GIVEN INSTRUCTION: All of the listing below must be repeated word for word. Pictures are the only thing to omit.

DATA BLOCK:
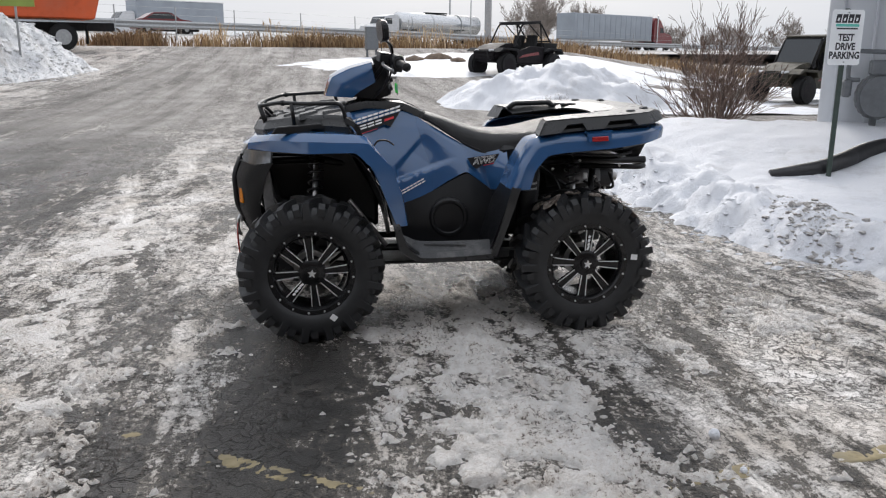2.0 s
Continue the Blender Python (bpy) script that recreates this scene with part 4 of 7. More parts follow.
build_side_by_side(pose(6.6, 24.6, float(rise(6.6, 24.6)) - 0.04, 0, 0, 212), M_SXS, "black and maroon side-by-side parked behind a snow pile")
build_side_by_side(Matrix.Translation(polar(-31.6, 25)) @ pose(0, 0, 0, 0, 0, 205), M_CAMO, "camouflage utility vehicle parked beyond the shrub", True)


# ---- road furniture ----
def build_exit_sign():
    p = polar(-11.7, 66, 1.7)
    a = thing("exit_sign", "green highway exit sign on a steel cantilever", "road sign", m=pose(p.x, p.y, p.z, 0, 0, -6))
    part("column", tube([(0, 0, -1.2), (0, 0, 7.6)], 0.27, 14), M_GALV, a, smooth=True)
    part("column_base", box((0, 0, -0.6), (1.0, 1.0, 0.7), bev=0.05), M_CONC, a)
    for z in (7.6, 6.15):
        part("chord", box((-0.55, 0, z), (2.2, 0.12, 0.1)), M_GALV, a)
        part("end_plate", box((0.0, 0, z), (0.95, 0.7, 0.08)), M_GALV, a)
    for i in range(3):
        x0 = -0.25 - i * 0.5
        part("lattice", tube([(x0, 0, 6.2), (x0 - 0.5, 0, 7.55)], 0.04, 6), M_GALV, a)
        part("lattice", tube([(x0 - 0.5, 0, 6.2), (x0, 0, 7.55)], 0.04, 6), M_GALV, a)
    board = part("board", box((-3.15, -0.2, 6.95), (2.8, 0.07, 1.95), bev=0.03), M_HWGREEN, a)
    part("board_edge", box((-3.15, -0.17, 6.95), (2.9, 0.06, 2.05), bev=0.03), M_SIGNWHITE, board)
    tab = part("exit_tab", box((-2.55, -0.2, 8.33), (1.55, 0.07, 0.72), bev=0.03), M_HWGREEN, a)
    part("board_edge", box((-2.55, -0.17, 8.33), (1.65, 0.06, 0.8), bev=0.03), M_SIGNWHITE, tab)
    up = lambda x, z: pose(x, -0.24, z, 90, 0, 0)
    bar_text("EXIT 124", 0.42, up(-2.55, 8.32), M_SIGNWHITE, tab, bold=0.01, xscale=0.85)
    bar_text("Jackson St", 0.5, up(-3.25, 6.4), M_SIGNWHITE, board, bold=0.012, xscale=0.92)
    sh = part("route_shield", box((-3.2, -0.245, 7.25), (0.55, 0.015, 0.62), bev=0.006), M_SIGNWHITE, board)
    bar_text("76", 0.42, pose(-3.2, -0.258, 7.25, 90, 0, 0), M_INK, sh, bold=0.012)
    part("arrow", side_prism([(-2.25, 6.75), (-2.15, 6.68), (-1.95, 7.2), (-1.85, 7.15), (-1.82, 7.5), (-2.15, 7.3), (-2.05, 7.25)], -0.25, -0.24), M_SIGNWHITE, board)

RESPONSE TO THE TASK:
2.0 s
Continue the Blender Python (bpy) script that recreates this scene with part 4 of 7. More parts follow.
build_side_by_side(pose(6.6, 24.6, float(rise(6.6, 24.6)) - 0.04, 0, 0, 212), M_SXS, "black and maroon side-by-side parked behind a snow pile")
build_side_by_side(Matrix.Translation(polar(-31.6, 25)) @ pose(0, 0, 0, 0, 0, 205), M_CAMO, "camouflage utility vehicle parked beyond the shrub", True)


# ---- road furniture ----
def build_exit_sign():
    p = polar(-11.7, 66, 1.7)
    a = thing("exit_sign", "green highway exit sign on a steel cantilever", "road sign", m=pose(p.x, p.y, p.z, 0, 0, -6))
    part("column", tube([(0, 0, -1.2), (0, 0, 7.6)], 0.27, 14), M_GALV, a, smooth=True)
    part("column_base", box((0, 0, -0.6), (1.0, 1.0, 0.7), bev=0.05), M_CONC, a)
    for z in (7.6, 6.15):
        part("chord", box((-0.55, 0, z), (2.2, 0.12, 0.1)), M_GALV, a)
        part("end_plate", box((0.0, 0, z), (0.95, 0.7, 0.08)), M_GALV, a)
    for i in range(3):
        x0 = -0.25 - i * 0.5
        part("lattice", tube([(x0, 0, 6.2), (x0 - 0.5, 0, 7.55)], 0.04, 6), M_GALV, a)
        part("lattice", tube([(x0 - 0.5, 0, 6.2), (x0, 0, 7.55)], 0.04, 6), M_GALV, a)
    board = part("board", box((-3.15, -0.2, 6.95), (2.8, 0.07, 1.95), bev=0.03), M_HWGREEN, a)
    part("board_edge", box((-3.15, -0.17, 6.95), (2.9, 0.06, 2.05), bev=0.03), M_SIGNWHITE, board)
    tab = part("exit_tab", box((-2.55, -0.2, 8.33), (1.55, 0.07, 0.72), bev=0.03), M_HWGREEN, a)
    part("board_edge", box((-2.55, -0.17, 8.33), (1.65, 0.06, 0.8), bev=0.03), M_SIGNWHITE, tab)
    up = lambda x, z: pose(x, -0.24, z, 90, 0, 0)
    bar_text("EXIT 124", 0.42, up(-2.55, 8.32), M_SIGNWHITE, tab, bold=0.01, xscale=0.85)
    bar_text("Jackson St", 0.5, up(-3.25, 6.4), M_SIGNWHITE, board, bold=0.012, xscale=0.92)
    sh = part("route_shield", box((-3.2, -0.245, 7.25), (0.55, 0.015, 0.62), bev=0.006), M_SIGNWHITE, board)
    bar_text("76", 0.42, pose(-3.2, -0.258, 7.25, 90, 0, 0), M_INK, sh, bold=0.012)
    part("arrow", side_prism([(-2.25, 6.75), (-2.15, 6.68), (-1.95, 7.2), (-1.85, 7.15), (-1.82, 7.5), (-2.15, 7.3), (-2.05, 7.25)], -0.25, -0.24), M_SIGNWHITE, board)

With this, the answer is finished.